С каждым шагом они углублялись в сырой, промозглый мрак крепости. Запах гнили становился всё сильнее. Наконец, путь привёл их к узкому проходу, ведущему в подземелье.
В лицо ударил густой, тошнотворный запах мертвечины. Константин, прикрыв рот и нос рукой, продолжил идти вперёд, кашляя от смрада.
— Константин! — выдохнула Фэн, прикрывая лицо рукавом. Она изо всех сил старалась поспевать за ним, почти бегом двигаясь по скользким камням. Темнота вокруг становилась всё плотнее, словно хотела поглотить их целиком.

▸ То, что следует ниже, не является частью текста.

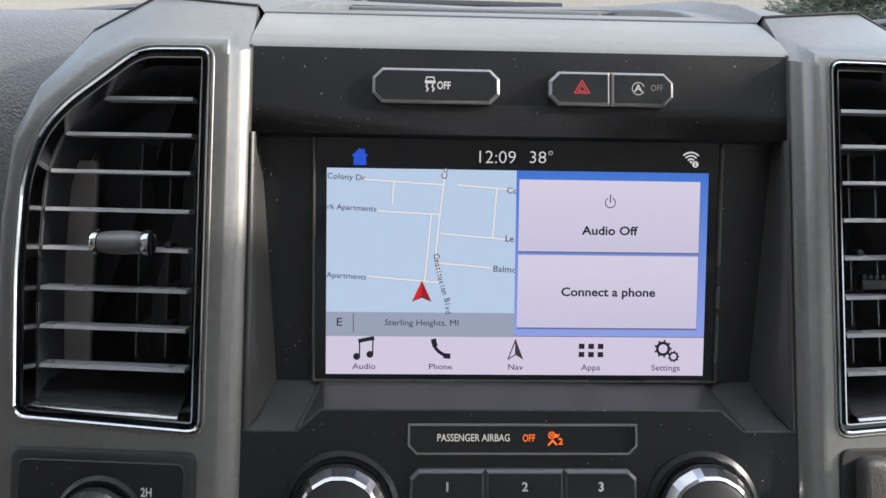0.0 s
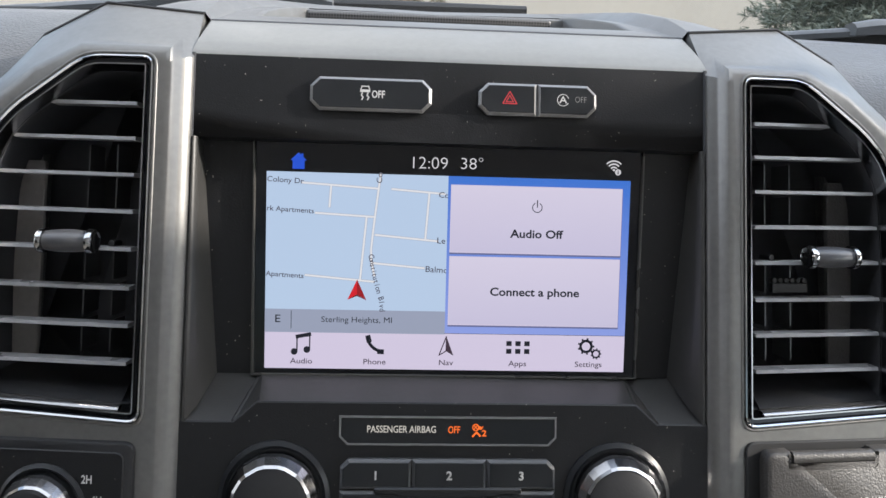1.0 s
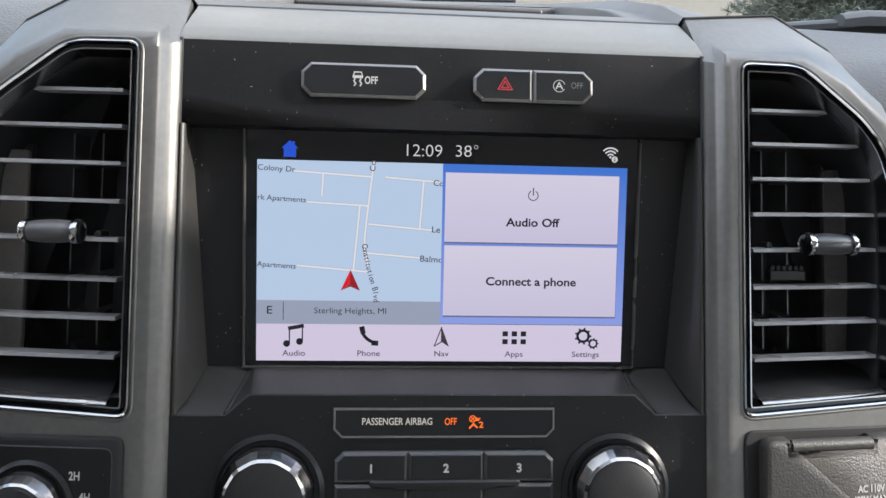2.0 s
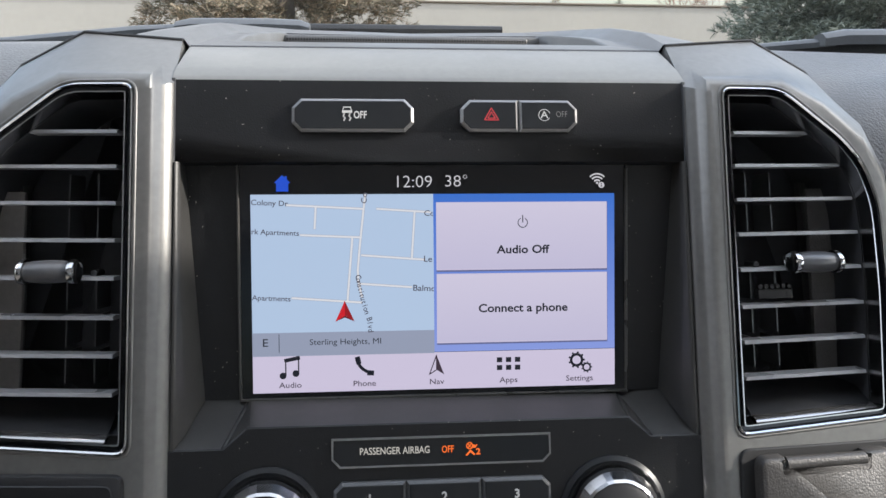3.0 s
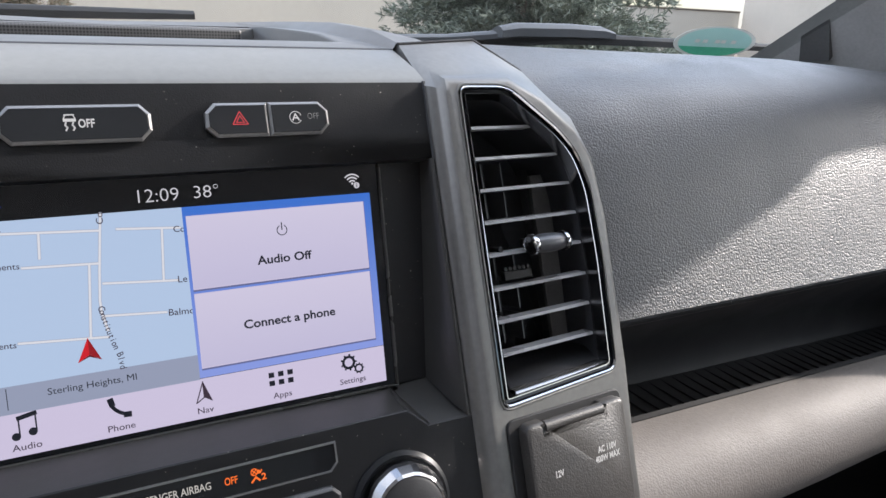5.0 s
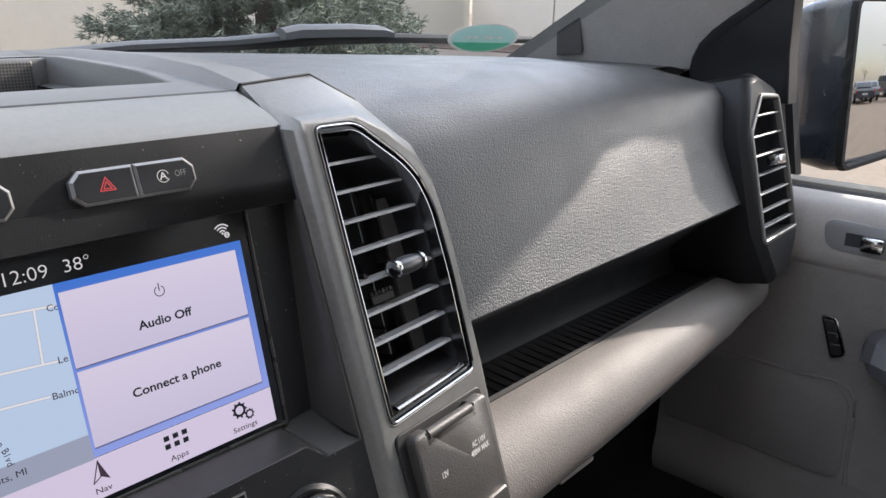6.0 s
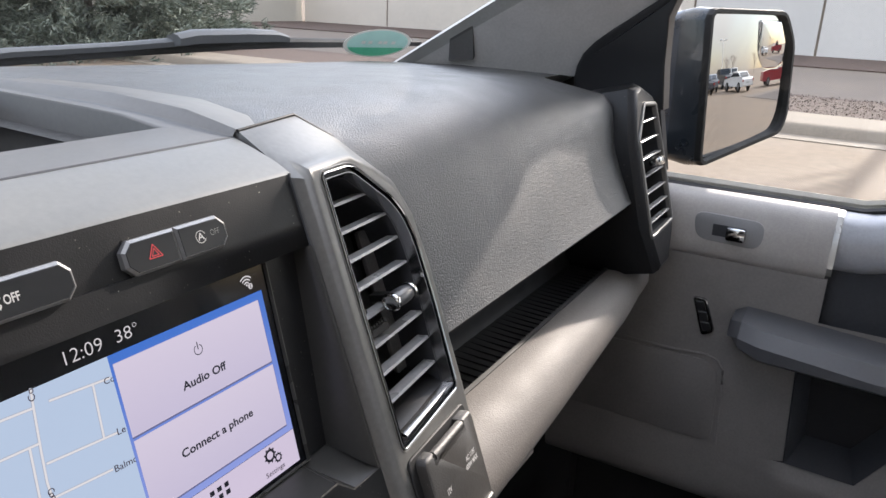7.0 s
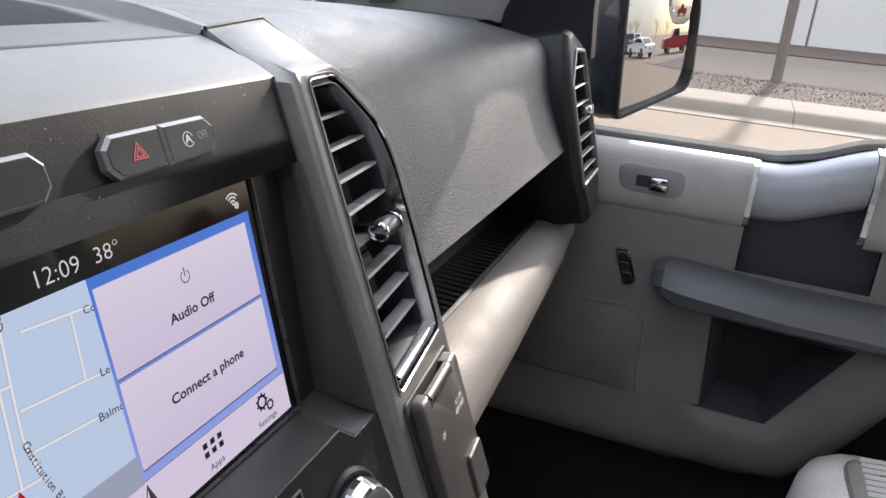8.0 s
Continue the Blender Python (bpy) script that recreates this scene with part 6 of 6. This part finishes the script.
# ---- parked cars, seen in the outside mirror ----
def car(x, y, turn, paint, label, tall=0.0, bed_=False):
    m = Matrix.Translation((x, y, 0)) @ Matrix.Rotation(radians(turn), 4, "Z")
    c = thing("parked_car", (0, 0, 0), label, "car", group="parked cars", m=m)
    L, Wd = (2.7, 0.98) if bed_ else (2.3, 0.9)
    body = [(-L, 0.42), (-L, 0.80 + tall), (-L + 0.15, 0.93 + tall), (-L * 0.45, 0.98 + tall), (L * 0.55, 0.96 + tall), (L * 0.98, 0.85 + tall), (L, 0.6), (L - 0.05, 0.38), (-L + 0.05, 0.36)]
    part("body", loft([[(s * Wd * k, u, z) for u, z in body] for s, k in ((-1, 0.94), (-1, 1), (1, 1), (1, 0.94))], cap0=True, cap1=True), paint, c)
    cab = [(-L * 0.72, 0.97 + tall), (-L * 0.42, 1.30 + tall), (L * 0.12, 1.36 + tall), (L * 0.50, 0.96 + tall)] if not bed_ else [(-L * 0.15, 0.97 + tall), (-L * 0.10, 1.5 + tall), (L * 0.28, 1.5 + tall), (L * 0.50, 0.96 + tall)]
    part("cabin", loft([[(s * w, u * (0.96 if s else 1), z) for u, z in cab] for s, w in ((-1, Wd * 0.86), (1, Wd * 0.86))], cap0=True, cap1=True), paint, c)
    gl = [(u * 0.98, z) for u, z in inset(cab, 0.07)]
    part("side_glass", loft([[(s, u, z) for u, z in gl] for s in (-Wd * 0.865, Wd * 0.865)], cap0=True, cap1=True), CAR_GLASS, c)
    (u0, z0), (u1, z1) = cab[0], cab[1]
    part("rear_window", loft([[(s * Wd * 0.72, u0 + (u1 - u0) * f - 0.012, z0 + (z1 - z0) * f + 0.01) for f in (0.12, 0.88)] for s in (-1, 1)], closed=False), CAR_GLASS, c)
    for s in (-1, 1):
        part("tail_light", box(s * Wd * 0.93 - 0.12, s * Wd * 0.93 + 0.03, -L - 0.012, -L + 0.1, 0.66 + tall, 0.82 + tall, 0.02), TAIL, c)
        for u in (-L * 0.62, L * 0.62):
            wh = part("wheel", loft([[(s * (Wd - 0.18 + k), u + 0.33 * rr * math.cos(t), 0.33 + 0.33 * rr * math.sin(t)) for t in [6.283185 * i / 18 for i in range(18)]] for k, rr in ((0, 1), (0.19, 1), (0.2, 0.94))], cap0=True, cap1=True), RUBBER, c)
            part("rim", loft([[(s * (Wd + 0.025), u + 0.2 * math.cos(t), 0.33 + 0.2 * math.sin(t)) for t in [6.283185 * i / 14 for i in range(14)]], [(s * (Wd + 0.032), u + 0.17 * math.cos(t), 0.33 + 0.17 * math.sin(t)) for t in [6.283185 * i / 14 for i in range(14)]]], cap1=True), EDGE, wh)
    part("plate", box(-0.26, 0.26, -L - 0.014, -L + 0.02, 0.55, 0.66), WHITE_INK, c)
    return c


TAIL = mat("red_tail_light", (0.45, 0.02, 0.02), 0.2)
P_WHITE = mat("white_car_paint", (0.78, 0.78, 0.76), 0.3, coat=0.5)
P_DARK = mat("dark_car_paint", (0.03, 0.035, 0.045), 0.3, coat=0.5)
P_GREY = mat("grey_car_paint", (0.18, 0.19, 0.20), 0.3, coat=0.5)
P_RED = mat("red_car_paint", (0.30, 0.02, 0.03), 0.3, coat=0.5)
car(17.3, -23.4, 180, P_WHITE, "white saloon parked on the sandy lot")
car(15.2, -27.6, 200, P_GREY, "grey saloon parked beside the white one")
car(13.0, -25.0, 196, P_DARK, "dark saloon parked on the lot")
car(24.6, -22.6, 118, P_RED, "dark red pickup parked on the lot", 0.2, True)
car(11.0, -29.0, 190, P_GREY, "grey saloon in the far row of the lot")
car(19.4, -31.0, 185, P_DARK, "dark pickup in the far row of the lot", 0.2, True)
car(22.5, -33.0, 170, P_WHITE, "white van-like pickup in the far row", 0.2, True)
lamp = thing("street_lamp", (31, -52, 0), "tall pale lamp post with two heads over the lot", "street lamp", m=G)
part("pole", tube([(31, -52, 0), (31, -52, 3.0), (31, -52, 6.0)], 0.10, 8), P_WHITE, lamp)
for s in (-1, 1):
    part("head", box(31 - 0.3 + s * 0.7, 31 + 0.3 + s * 0.7, -52.3, -51.7, 5.9, 6.15, 0.05), P_WHITE, lamp)
part("arm", box(30.3, 31.7, -52.05, -51.95, 5.95, 6.05), P_WHITE, lamp)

Только свет чародея позволял хоть что-то видеть.
И вдруг огонь в руке Константина погас.
— Константин… — прошептала Фэн, её голос дрогнул. Теперь она не видела даже кончика собственного меча, который успела вытащить из ножен. — Где ты? Мне страшно… Не...
Резкое прикосновение к её руке заставило её вздрогнуть, но прежде чем она успела закричать, сильная рука Константина зажала ей рот.

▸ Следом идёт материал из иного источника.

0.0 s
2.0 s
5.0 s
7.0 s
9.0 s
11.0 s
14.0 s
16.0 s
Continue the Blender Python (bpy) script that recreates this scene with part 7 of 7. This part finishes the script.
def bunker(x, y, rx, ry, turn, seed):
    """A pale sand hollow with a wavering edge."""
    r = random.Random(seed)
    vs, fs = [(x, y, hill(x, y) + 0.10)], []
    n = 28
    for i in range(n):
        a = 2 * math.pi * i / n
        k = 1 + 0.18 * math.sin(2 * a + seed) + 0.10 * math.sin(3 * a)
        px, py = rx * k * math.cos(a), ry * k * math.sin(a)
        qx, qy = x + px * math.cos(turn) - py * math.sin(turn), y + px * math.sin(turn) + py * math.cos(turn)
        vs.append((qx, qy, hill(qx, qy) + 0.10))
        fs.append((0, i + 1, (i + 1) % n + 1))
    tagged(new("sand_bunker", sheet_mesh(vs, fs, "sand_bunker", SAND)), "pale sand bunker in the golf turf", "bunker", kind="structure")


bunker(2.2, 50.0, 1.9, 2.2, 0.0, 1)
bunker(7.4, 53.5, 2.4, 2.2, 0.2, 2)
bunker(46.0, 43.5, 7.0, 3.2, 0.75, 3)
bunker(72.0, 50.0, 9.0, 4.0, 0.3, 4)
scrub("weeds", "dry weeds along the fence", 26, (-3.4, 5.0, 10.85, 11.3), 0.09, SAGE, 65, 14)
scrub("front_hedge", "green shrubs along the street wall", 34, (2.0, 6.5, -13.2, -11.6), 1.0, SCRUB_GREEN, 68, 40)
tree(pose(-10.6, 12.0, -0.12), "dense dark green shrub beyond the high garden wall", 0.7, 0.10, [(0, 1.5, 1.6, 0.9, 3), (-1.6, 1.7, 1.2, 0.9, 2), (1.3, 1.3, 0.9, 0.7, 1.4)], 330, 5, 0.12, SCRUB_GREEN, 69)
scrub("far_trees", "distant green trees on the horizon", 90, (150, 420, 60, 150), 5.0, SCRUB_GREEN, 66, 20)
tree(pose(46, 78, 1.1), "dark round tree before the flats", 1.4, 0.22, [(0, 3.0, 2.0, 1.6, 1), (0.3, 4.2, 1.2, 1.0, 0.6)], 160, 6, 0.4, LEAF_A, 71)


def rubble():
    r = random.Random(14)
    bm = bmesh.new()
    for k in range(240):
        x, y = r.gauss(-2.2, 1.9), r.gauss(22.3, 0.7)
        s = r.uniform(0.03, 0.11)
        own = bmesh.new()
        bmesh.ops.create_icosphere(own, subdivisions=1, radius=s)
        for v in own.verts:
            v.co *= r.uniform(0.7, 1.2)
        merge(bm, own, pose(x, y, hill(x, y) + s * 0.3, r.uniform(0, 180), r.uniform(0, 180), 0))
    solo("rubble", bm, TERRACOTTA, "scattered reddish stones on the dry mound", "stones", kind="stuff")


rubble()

— Тихо, — прошептал он ей на ухо, сжимая её запястье. — Здесь кто-то... или что-то. Не шуми.
Его слова обожгли её, но Фэн кивнула, стараясь унять дрожь в теле.
— Пойдём вперёд, — едва слышно добавил он, отпуская её руку.
В пугающей тишине они продолжили путь. Медленно ступая по влажным каменным плитам, чародеи прислушивались к каждому звуку.
Константин вновь зажёг огонь в ладони. Узкий туннель уходил всё глубже, приводя их в забытые ходы, вырытые когда-то ведьмаками. Сотни лет эти маги были последователями Перуна и других древних божеств. Они считали своим долгом раскрывать тайны мироздания, поклонялись силам природы и жили обособленно от остального мира.
Но не все ведьмаки были нелюдимы. Многие помогали крестьянам: делились знаниями о травах, лечили болезни, а иногда даже помогали охотникам бороться с нечистью. Но большая часть ордена увлеклась изучением тёмной магии, и их действия начали внушать страх. Царская власть посчитала ведьмаков угрозой и объявила их изгоями. Их крепости разрушали, а самих магов изгоняли или уничтожали. Всё это происходило на фоне широкой борьбы с чудью. То, что казалось противоестественным простому человеку, должно было исчезнуть.